Longest-Serving Republican
Elected in 1976, he and another Tea Party target -- Senator Richard Lugar of Indiana -- are the Senate’s longest-serving Republicans. Hatch has often been at the forefront, helping to lead a defense of Supreme Court nominees Robert Bork and Clarence Thomas, facing down a Democratic majority in a months- long filibuster of a labor bill in 1978, and making a quixotic bid for the White House during the 2000 campaign.
He’s best known, though, for forging deals, such as the measure with Kennedy authorizing $24 billion to get states to offer health insurance to children of low-income working parents. He also split from many in his party by supporting embryonic stem-cell research, and once wrote a measure that would grant citizenship to some younger illegal immigrants.
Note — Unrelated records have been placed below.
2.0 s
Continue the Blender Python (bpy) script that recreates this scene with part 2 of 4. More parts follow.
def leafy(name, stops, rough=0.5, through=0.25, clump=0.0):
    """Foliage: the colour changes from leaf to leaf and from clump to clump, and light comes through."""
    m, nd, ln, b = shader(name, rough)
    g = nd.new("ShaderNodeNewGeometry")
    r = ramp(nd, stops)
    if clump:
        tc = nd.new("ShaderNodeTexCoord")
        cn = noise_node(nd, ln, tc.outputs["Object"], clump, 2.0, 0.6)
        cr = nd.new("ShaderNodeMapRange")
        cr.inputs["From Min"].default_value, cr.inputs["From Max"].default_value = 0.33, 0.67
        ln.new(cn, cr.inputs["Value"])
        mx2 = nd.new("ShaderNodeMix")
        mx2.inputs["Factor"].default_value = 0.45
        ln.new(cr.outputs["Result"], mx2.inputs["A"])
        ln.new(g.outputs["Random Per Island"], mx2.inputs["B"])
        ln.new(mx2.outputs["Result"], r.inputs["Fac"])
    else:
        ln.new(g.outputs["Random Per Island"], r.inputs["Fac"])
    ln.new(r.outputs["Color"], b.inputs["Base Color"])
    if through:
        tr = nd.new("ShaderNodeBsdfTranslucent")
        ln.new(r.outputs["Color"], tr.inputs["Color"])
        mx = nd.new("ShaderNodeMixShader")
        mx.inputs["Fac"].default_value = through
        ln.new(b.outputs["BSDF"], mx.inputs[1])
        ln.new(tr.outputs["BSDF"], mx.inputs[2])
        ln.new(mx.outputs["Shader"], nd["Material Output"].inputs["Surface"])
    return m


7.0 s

That’s coming back to haunt him, as he faces 3,500 delegates at a Republican Party nominating convention in Utah next year, the same venue where Bennett was ousted.
Representative Jason Chaffetz, a second-term Republican backed by the Tea Party, is being urged by some activists to run. Senator Mike Lee, who swept past Bennett last May with Tea Party backing in the first of a series of 2010 Republican incumbent upsets, says he won’t endorse Hatch before the convention.
Hatch ‘Inconsistent’
Hatch also risks the opposition of the Club for Growth, a Washington-based group that advocates smaller government and which spent $211,000 to help defeat Bennett.
“Hatch has been inconsistent,” said Chris Chocola, president of the Club for Growth. “We look for people with core principles, who stick with those principles.”
Amy Kremer, chairwoman of the Tea Party Express, also said Hatch can’t count on their support.
“A lot of people in the state are upset with him,” Kremer said. “No decisions have been made. We’re not providing cover for anybody.”
Some home-state activists say it may be good to keep Hatch around.
“Bennett was in the right place at the right time to be made an example of,” said Larry Jensen, the founder of a Salt Lake City Tea Party group who also gets calls from Hatch. “Hatch is in a different position -- he could help our cause.”
Hatch said he’s confident that more and more Tea Partiers will see that their views aren’t much different from his.
“I’ve been very open to them, and I’ve learned from them,” Hatch said. “When they’re right, they’ve got me.”